11. An image forming apparatus comprising:

the cylindrical member according to claim 6, the cylindrical member being configured to transport a recording medium; and

an image forming unit configured to form an image on the recording medium transported by the cylindrical member.

12. An image forming apparatus comprising:

the cylindrical member according to claim 7, the cylindrical member being configured to transport a recording medium; and

an image forming unit configured to form an image on the recording medium transported by the cylindrical member.

13. An image forming apparatus comprising:

the cylindrical member according to claim 8, the cylindrical member being configured to transport a recording medium; and

an image forming unit configured to form an image on the recording medium transported by the cylindrical member.

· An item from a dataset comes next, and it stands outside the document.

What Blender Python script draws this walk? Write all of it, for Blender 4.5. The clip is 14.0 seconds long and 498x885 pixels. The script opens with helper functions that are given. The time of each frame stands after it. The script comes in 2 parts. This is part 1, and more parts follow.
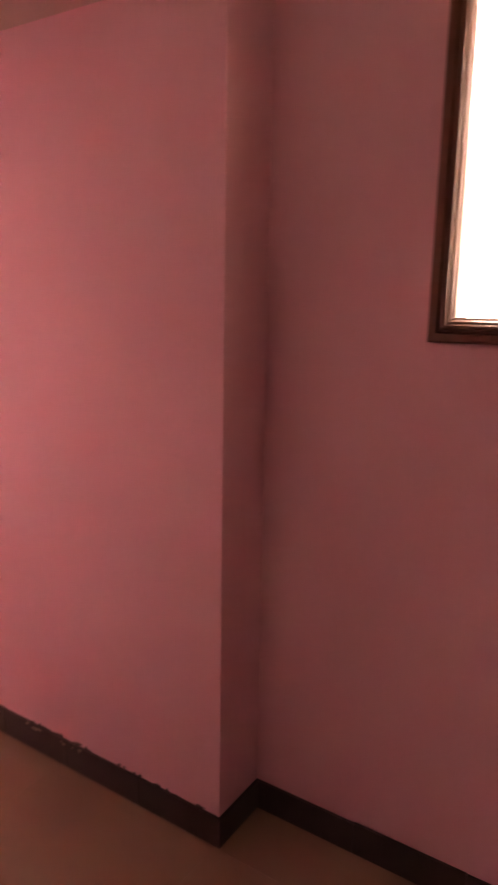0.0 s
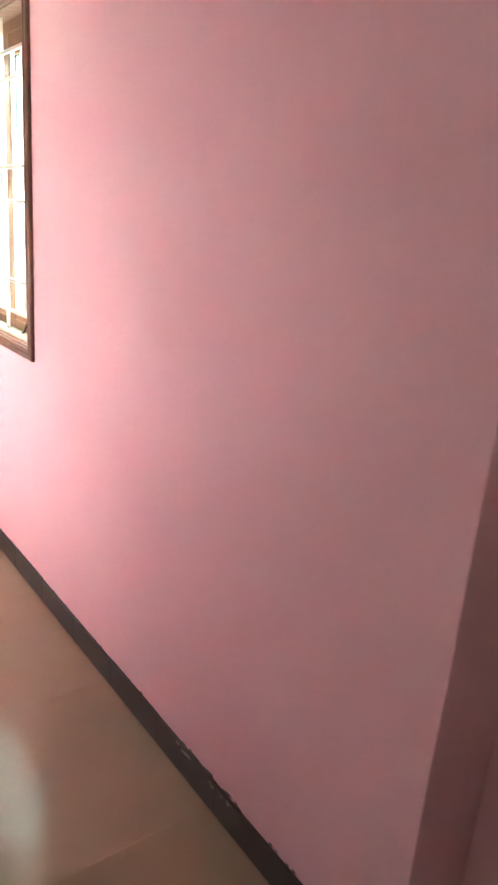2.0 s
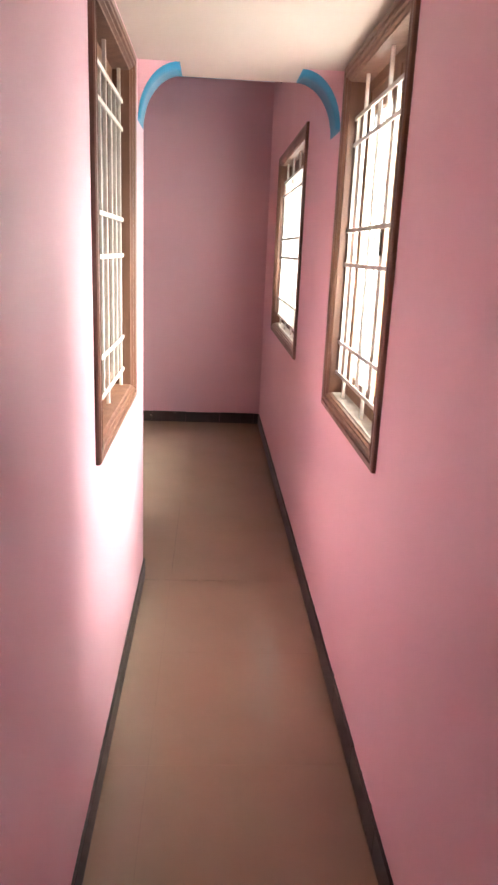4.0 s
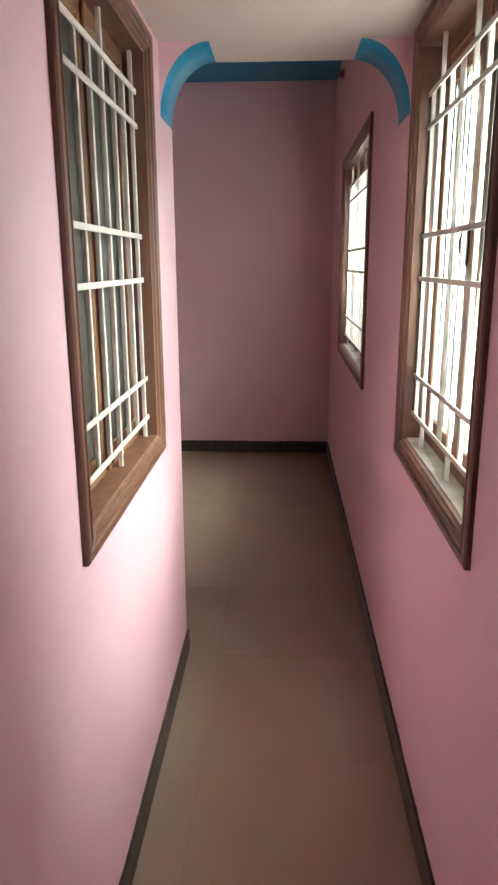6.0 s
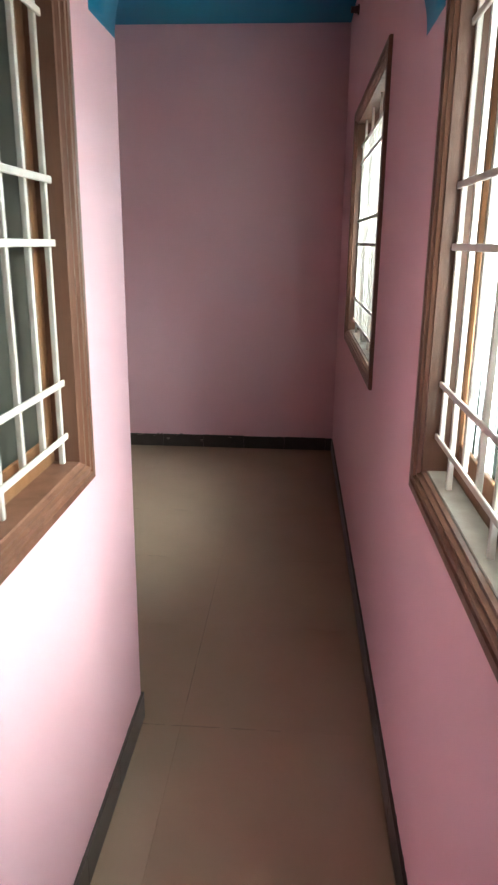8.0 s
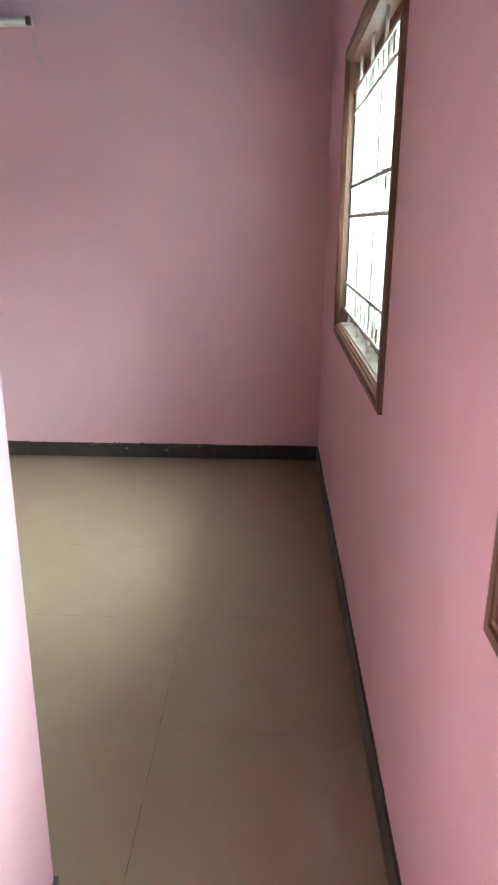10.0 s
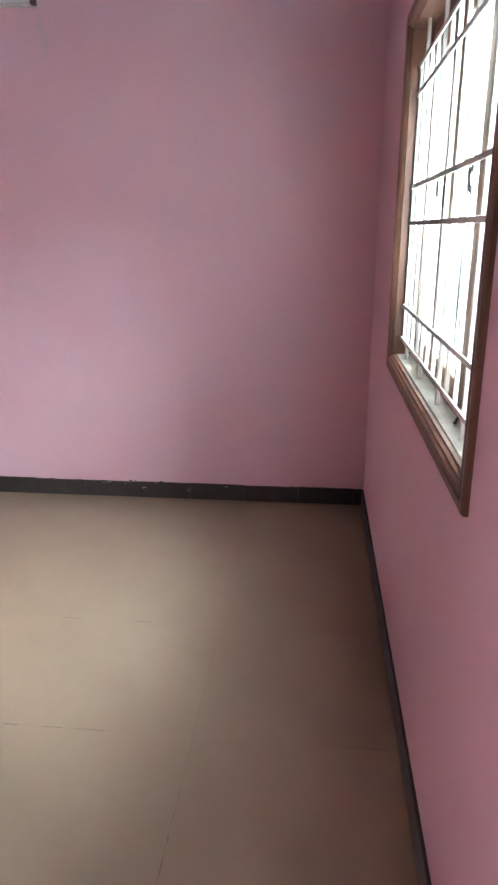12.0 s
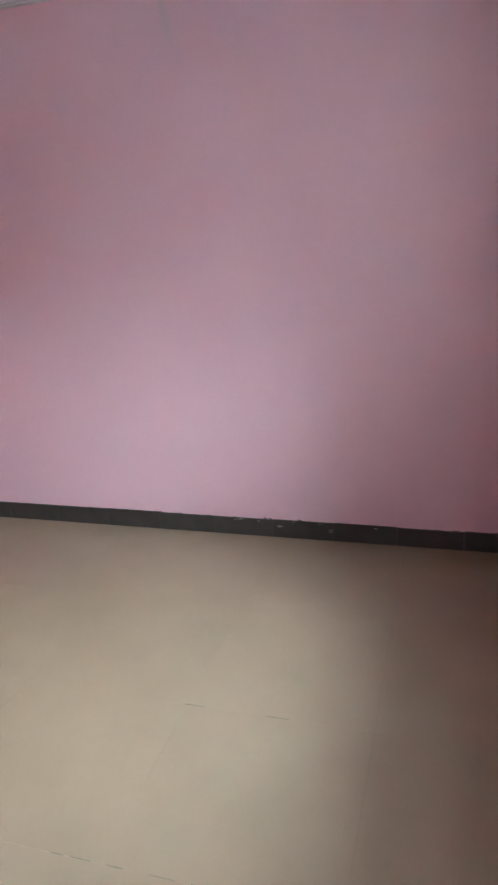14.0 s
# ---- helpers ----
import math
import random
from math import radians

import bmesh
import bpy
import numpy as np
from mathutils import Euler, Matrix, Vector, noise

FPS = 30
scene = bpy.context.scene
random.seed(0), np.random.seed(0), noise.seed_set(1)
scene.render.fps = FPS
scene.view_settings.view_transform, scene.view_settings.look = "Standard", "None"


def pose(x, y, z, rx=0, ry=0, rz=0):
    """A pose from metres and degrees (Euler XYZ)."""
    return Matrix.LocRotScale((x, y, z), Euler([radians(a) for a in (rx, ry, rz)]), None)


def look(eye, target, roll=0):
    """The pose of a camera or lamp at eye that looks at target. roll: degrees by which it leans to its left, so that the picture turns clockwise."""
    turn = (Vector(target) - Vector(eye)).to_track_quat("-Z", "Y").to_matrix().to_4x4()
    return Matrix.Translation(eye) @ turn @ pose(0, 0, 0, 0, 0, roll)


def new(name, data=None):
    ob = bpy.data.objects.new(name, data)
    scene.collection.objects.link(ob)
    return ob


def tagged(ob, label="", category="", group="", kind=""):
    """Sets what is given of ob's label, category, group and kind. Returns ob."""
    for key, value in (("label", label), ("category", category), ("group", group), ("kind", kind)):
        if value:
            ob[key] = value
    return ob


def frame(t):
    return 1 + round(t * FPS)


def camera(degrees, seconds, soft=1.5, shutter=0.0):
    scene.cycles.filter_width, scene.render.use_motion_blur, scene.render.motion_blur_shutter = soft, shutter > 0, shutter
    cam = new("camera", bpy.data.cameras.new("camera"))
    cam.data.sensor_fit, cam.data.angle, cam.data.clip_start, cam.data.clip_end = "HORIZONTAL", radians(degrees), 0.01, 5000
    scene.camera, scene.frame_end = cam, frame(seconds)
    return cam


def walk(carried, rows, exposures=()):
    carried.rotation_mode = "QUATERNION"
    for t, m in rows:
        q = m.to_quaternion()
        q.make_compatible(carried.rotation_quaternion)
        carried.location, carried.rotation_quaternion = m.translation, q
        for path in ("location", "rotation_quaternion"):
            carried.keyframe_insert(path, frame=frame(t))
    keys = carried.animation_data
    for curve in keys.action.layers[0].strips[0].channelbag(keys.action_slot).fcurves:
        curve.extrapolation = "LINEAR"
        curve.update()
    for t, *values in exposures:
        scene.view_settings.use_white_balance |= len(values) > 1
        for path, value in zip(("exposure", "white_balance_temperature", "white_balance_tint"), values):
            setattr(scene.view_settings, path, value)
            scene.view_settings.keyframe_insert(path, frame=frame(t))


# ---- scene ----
cam = camera(39.8, 14.0, soft=2.3, shutter=0.4)
PATH = [
    (0, (-1.311, -0.926, 1.449), (0.332, 0.141, 1.044), 1.0),
    (0.5, (-1.181, -0.865, 1.465), (0.249, 0.419, 0.911), 2.3),
    (1, (-1.094, -0.787, 1.481), (0.233, 0.585, 0.886), 1.9),
    (1.5, (-1.034, -0.753, 1.422), (0.209, 0.729, 0.911), 3.3),
    (2, (-0.859, -0.533, 1.442), (0.315, 0.972, 0.845), 4.7),
    (2.5, (-0.727, -0.338, 1.492), (0.187, 1.32, 0.847), 2.0),
    (3, (-0.605, -0.147, 1.439), (0.001, 1.665, 0.848), 1.9),
    (3.5, (-0.499, -0.011, 1.476), (-0.217, 1.887, 0.914), 2.1),
    (4, (-0.462, 0.075, 1.495), (-0.339, 1.998, 0.959), 2.5),
    (6.5, (-0.342, 0.719, 1.505), (-0.465, 2.651, 1.003), -0.1),
    (7, (-0.32, 0.848, 1.495), (-0.455, 2.769, 0.955), 0.5),
    (9.5, (-0.26, 1.77, 1.438), (-0.367, 3.682, 0.86), 0.6),
    (10, (-0.294, 1.935, 1.432), (-0.359, 3.839, 0.824), 0.4),
    (10.5, (-0.312, 2.116, 1.426), (-0.334, 4.018, 0.809), -0.2),
    (11, (-0.315, 2.241, 1.428), (-0.371, 4.144, 0.815), -0.6),
    (11.5, (-0.305, 2.414, 1.436), (-0.446, 4.323, 0.855), -0.4),
    (12, (-0.286, 2.539, 1.443), (-0.468, 4.44, 0.85), 0.1),
    (12.5, (-0.315, 2.678, 1.472), (-0.547, 4.582, 0.905), 0.6),
    (13, (-0.365, 2.782, 1.431), (-0.56, 4.697, 0.884), -0.0),
    (13.5, (-0.361, 2.911, 1.468), (-0.711, 4.786, 0.865), -2.7),
    (14, (-0.411, 3.091, 1.472), (-0.982, 4.911, 0.87), -3.5),
]
walk(cam, [(t, look(eye, target, roll)) for t, eye, target, roll in PATH],
     exposures=[(0.0, 6.8, 10200, 84), (0.5, 7.6, 7000, 14), (1.0, 7.7, 6400, 8), (2.0, 7.5, 6150, 5), (3.0, 7.0, 6300, 11), (4.0, 6.25, 6900, 33),
                (6.5, 5.15, 6400, 18), (7.0, 5.05, 6400, 21), (9.5, 5.9, 5700, 10), (10.5, 6.2, 5700, 7), (11.5, 6.1, 5700, 14),
                (12.5, 6.05, 5600, 22), (13.5, 6.1, 5500, 20), (14.0, 6.05, 5400, 13)])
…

14. An image forming apparatus comprising:

the cylindrical member according to claim 9, the cylindrical member being configured to transport a recording medium; and

an image forming unit configured to form an image on the recording medium transported by the cylindrical member.

15. An image forming apparatus comprising:

the cylindrical member according to claim 10, the cylindrical member being configured to transport a recording medium; and

an image forming unit configured to form an image on the recording medium transported by the cylindrical member.

16. A cylindrical member comprising:

a cylindrical body having a substantially circular shape in cross section, the cylindrical body having a recess along an axial direction thereof; and

an elastic body, wherein

one end portion of the elastic body is fixed to one end portion of the recess in a circumferential direction, and

while the elastic body is pressed by a pressing member, the elastic body is wound around the cylindrical body, and the other end portion of the elastic body is fixed to the other end portion of the recess in the circumferential direction.